Washington, DC – Today, Representative Young Kim (CA-39) joined Congressman Tom Emmer (MN-06) and colleagues in a letter to House Speaker Nancy Pelosi, Ways and Means Committee Chair Richard Neal (MA-01), Department of Treasury Secretary Janet Yellen and Internal Revenue Service (IRS) Commissioner Charles Rettig to express concern with a recent IRS data collection proposal that will increase tax information reporting requirements on financial institutions. 

“Small financial service providers across the country are burdened enough by costly reporting requirements to the IRS,” said Congresswoman Kim. “As our economic recovery continues, creating an expensive and burdensome proposal prevents financial institutions from providing access to credit to communities and small businesses in need, and does nothing to even the playing field. With the IRS experiencing 1.4 billion cyberattacks annually, this IRS proposal increases the likelihood of placing the personal data of millions of American citizens at risk. I’m proud to join my colleagues to bring attention to this issue, and will always stand up for the security of individuals and our small businesses.” 

Read the letter here or and highlights below. 

“We are concerned about a recent IRS data collection proposal to increase tax information reporting requirements on financial institutions, which we do not believe are necessary or helpful toward closing the ‘tax gap.’  

“The recent spending proposal to include new tax information reporting requirements for financial institutions would not only impose significant compliance costs on our banks, credit unions, and related financial institutions that have served as the backbone of this economy these past 18 months, but also infringe on the privacy of millions of Americans.  

“Specifically, such a proposal would require financial institutions and other financial services providers report information about the outflows and inflows on accounts over $600 to the IRS every year. However, financial institutions currently report a tremendous amount of data to the IRS, and no evidence has shown that the proposed requirements would substantially aid the IRS’s efforts to close the tax gap beyond the information already at the IRS’s disposal.  

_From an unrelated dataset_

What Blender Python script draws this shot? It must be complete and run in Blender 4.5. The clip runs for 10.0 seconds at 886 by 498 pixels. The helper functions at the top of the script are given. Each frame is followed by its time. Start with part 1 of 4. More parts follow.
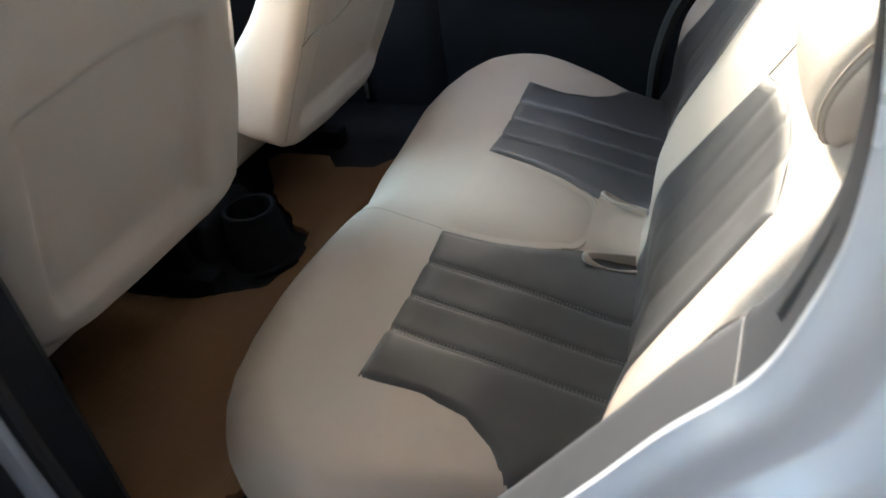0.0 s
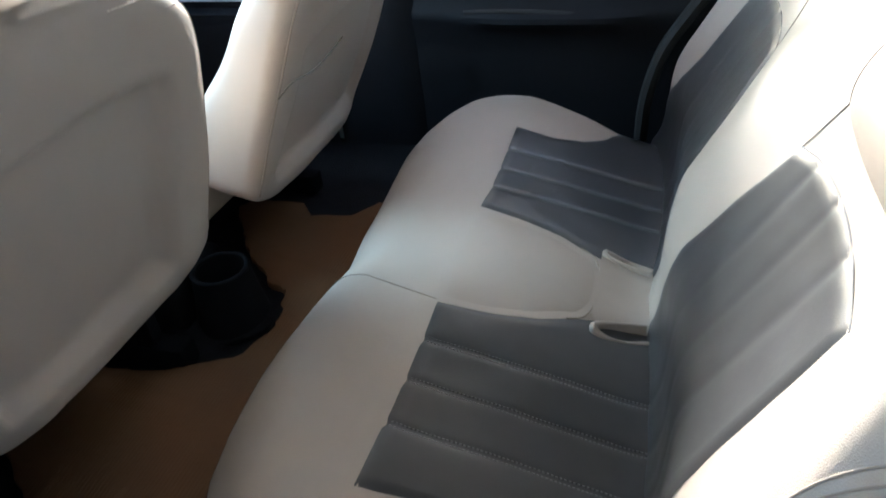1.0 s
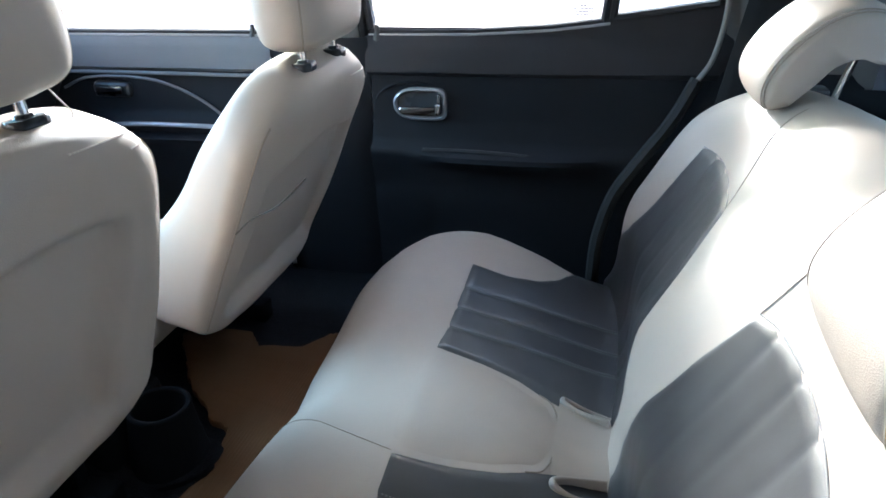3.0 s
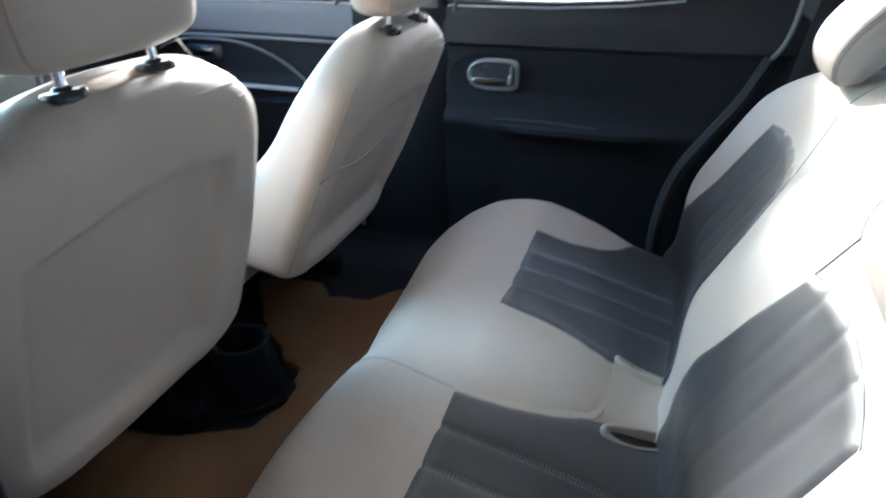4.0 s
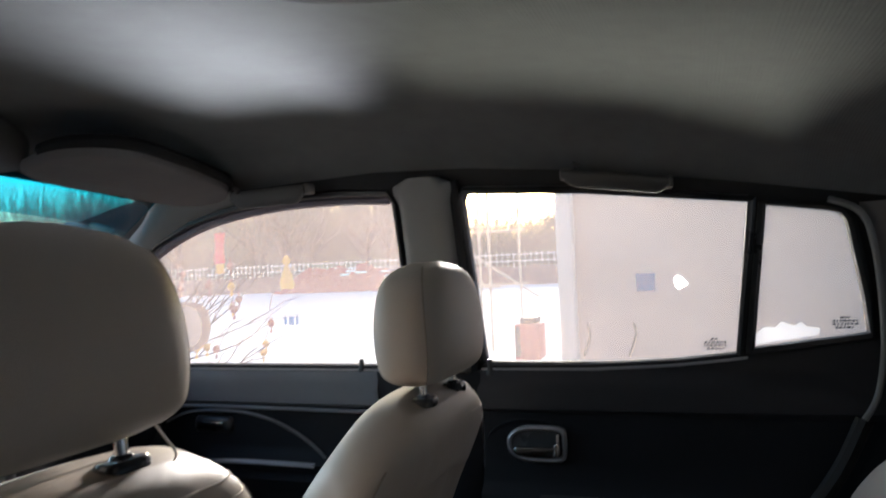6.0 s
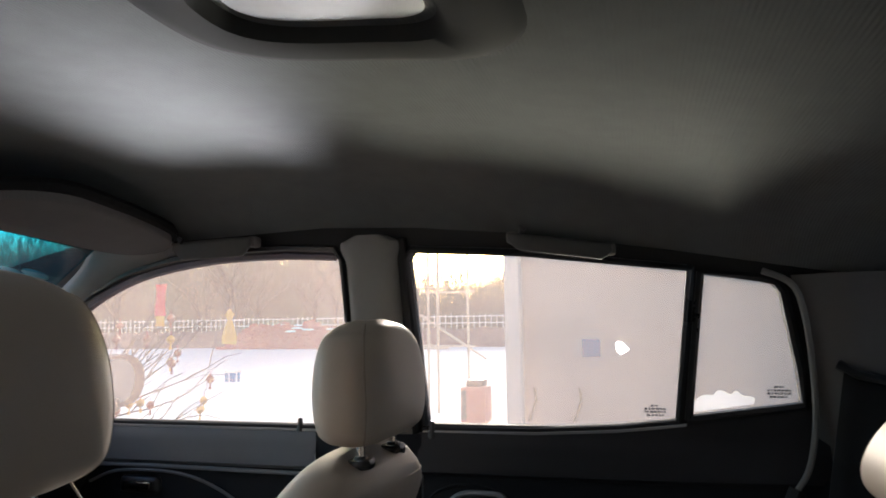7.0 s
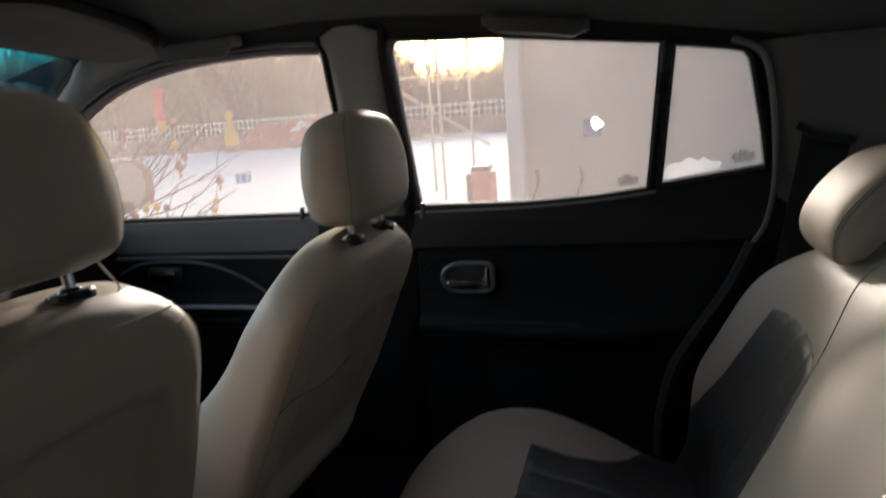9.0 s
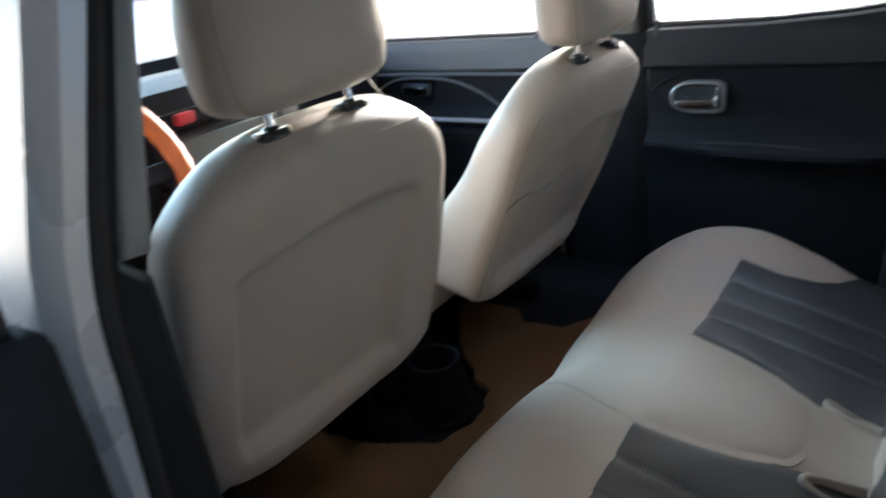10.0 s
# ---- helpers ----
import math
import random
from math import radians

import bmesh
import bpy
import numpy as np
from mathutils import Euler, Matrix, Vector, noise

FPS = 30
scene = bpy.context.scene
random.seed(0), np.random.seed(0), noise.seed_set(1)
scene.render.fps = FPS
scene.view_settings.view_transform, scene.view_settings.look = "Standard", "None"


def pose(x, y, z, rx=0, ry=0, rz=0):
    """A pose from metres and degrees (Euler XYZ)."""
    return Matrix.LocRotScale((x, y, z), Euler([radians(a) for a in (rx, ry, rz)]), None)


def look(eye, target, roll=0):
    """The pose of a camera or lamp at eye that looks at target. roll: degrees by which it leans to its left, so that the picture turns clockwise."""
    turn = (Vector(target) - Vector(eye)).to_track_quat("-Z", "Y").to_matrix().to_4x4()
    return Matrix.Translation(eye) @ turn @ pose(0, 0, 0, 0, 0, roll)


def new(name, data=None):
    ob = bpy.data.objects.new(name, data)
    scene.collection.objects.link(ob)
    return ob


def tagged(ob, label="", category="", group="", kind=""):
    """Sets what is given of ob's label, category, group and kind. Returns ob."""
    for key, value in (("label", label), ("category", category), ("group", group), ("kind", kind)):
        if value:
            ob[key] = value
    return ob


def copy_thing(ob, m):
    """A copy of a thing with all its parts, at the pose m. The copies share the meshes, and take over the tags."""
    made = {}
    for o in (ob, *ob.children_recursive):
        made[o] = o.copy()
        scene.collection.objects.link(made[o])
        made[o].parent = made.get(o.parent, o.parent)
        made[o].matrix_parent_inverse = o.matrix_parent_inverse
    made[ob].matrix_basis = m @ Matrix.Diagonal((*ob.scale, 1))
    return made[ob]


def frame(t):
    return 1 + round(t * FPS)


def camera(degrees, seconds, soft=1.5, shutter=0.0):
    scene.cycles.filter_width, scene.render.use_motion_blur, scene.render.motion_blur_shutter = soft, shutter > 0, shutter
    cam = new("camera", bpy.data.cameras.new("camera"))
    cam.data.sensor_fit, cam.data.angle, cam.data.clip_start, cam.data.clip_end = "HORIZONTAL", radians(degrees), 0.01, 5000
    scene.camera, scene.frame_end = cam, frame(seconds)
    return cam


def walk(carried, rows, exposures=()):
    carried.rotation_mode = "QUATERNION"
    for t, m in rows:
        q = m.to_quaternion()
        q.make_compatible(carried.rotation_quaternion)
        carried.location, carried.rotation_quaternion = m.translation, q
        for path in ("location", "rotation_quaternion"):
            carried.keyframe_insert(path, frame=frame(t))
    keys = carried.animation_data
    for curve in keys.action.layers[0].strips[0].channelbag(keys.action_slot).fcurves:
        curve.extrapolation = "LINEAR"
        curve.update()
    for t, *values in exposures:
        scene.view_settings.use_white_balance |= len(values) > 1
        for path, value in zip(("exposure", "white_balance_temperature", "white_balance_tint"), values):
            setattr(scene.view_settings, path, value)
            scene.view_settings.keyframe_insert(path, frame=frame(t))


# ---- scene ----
# the camera: seconds, place in metres, turn in degrees
cam = camera(64.13, 10.0, 1.7, 0.35)
ROWS = [
    (0.0, 0.675, -0.863, 1.152, 54.60, 5.92, 19.01),
    (0.5, 0.626, -0.782, 1.145, 53.50, 4.58, 18.25),
    (1.0, 0.608, -0.773, 1.167, 55.65, 5.24, 16.11),
    (1.5, 0.594, -0.767, 1.178, 58.72, 3.02, 14.19),
    (1.8, 0.590, -0.757, 1.181, 60.18, 2.25, 13.59),
    (2.0, 0.591, -0.749, 1.186, 61.23, 2.22, 13.23),
    (2.5, 0.586, -0.744, 1.190, 63.61, 1.48, 12.85),
    (2.7, 0.586, -0.741, 1.194, 64.39, 1.53, 12.96),
    (3.8, 0.583, -0.803, 1.196, 64.74, 0.43, 15.81),
    (4.0, 0.586, -0.821, 1.191, 63.27, 0.72, 18.58),
    (4.2, 0.604, -0.830, 1.188, 61.09, 0.69, 22.08),
    (4.5, 0.632, -0.841, 1.190, 60.53, 0.59, 27.46),
    (4.8, 0.605, -0.817, 1.172, 67.20, -0.40, 30.77),
    (5.0, 0.576, -0.771, 1.149, 69.88, 0.70, 29.29),
    (5.2, 0.553, -0.732, 1.127, 75.60, 3.41, 26.36),
    (5.5, 0.509, -0.695, 1.143, 81.81, 1.11, 25.25),
    (6.0, 0.494, -0.654, 1.175, 91.67, 2.49, 19.66),
    (6.2, 0.486, -0.646, 1.176, 93.27, 2.42, 18.11),
    (7.3, 0.510, -0.653, 1.172, 96.86, -0.04, 13.38),
    (7.5, 0.517, -0.648, 1.172, 96.87, 0.29, 10.45),
    (8.0, 0.534, -0.656, 1.168, 95.95, -0.13, 6.85),
    (8.2, 0.532, -0.660, 1.160, 94.24, -0.72, 6.67),
    (8.5, 0.531, -0.673, 1.162, 89.79, 0.78, 9.66),
    (9.0, 0.562, -0.711, 1.166, 79.49, 4.27, 15.95),
    (9.5, 0.600, -0.753, 1.186, 71.68, 5.51, 22.88),
    (9.8, 0.633, -0.794, 1.188, 68.95, 6.39, 29.99),
    (10.0, 0.643, -0.816, 1.189, 66.88, 7.30, 35.08),
]
EXPOSURES = [(0.0, 3.8, 6400, 9), (0.5, 3.68, 6150, 9), (1.0, 3.7, 5850, 8), (2.0, 3.8, 5550, 7), (2.7, 3.75, 5450, 7), (3.8, 3.8, 5450, 7), (4.5, 3.9, 5500, 7), (5.2, 4.22, 5550, 7), (5.5, 3.5, 5500, 7), (5.8, 2.3, 5900, 9), (6.0, 1.65, 6150, 12), (6.2, 1.35, 6250, 13), (7.3, 1.55, 6450, 13), (8.0, 1.55, 6450, 13), (8.5, 1.42, 6550, 13), (9.0, 1.15, 6600, 12), (9.5, 1.95, 6200, 9), (9.8, 2.65, 6000, 8), (10.0, 3.28, 5900, 8)]
walk(cam, [(t, pose(x, y, z, a, b, c)) for t, x, y, z, a, b, c in ROWS], EXPOSURES)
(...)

“Not only would such an overly comprehensive IRS database require significant resources to build, maintain, and protect, but it would make the personal, financial data of millions of Americans vulnerable to attack. Considering the IRS experiences 1.4 billion cyberattacks annually and has experienced multiple data breaches, we should not give this agency additional sensitive data to manage.  

“Additionally, privacy is one of the primary reasons individuals choose not to open bank accounts. This overreaching proposal, if adopted, would further exacerbate banked/ unbanked/ underbanked divides.  

“We ask you to address our concerns as we work to craft a regulatory environment focused on protecting Americans and our financial system, not one focused on raising revenue at the expense of our taxpayers and financial institutions.”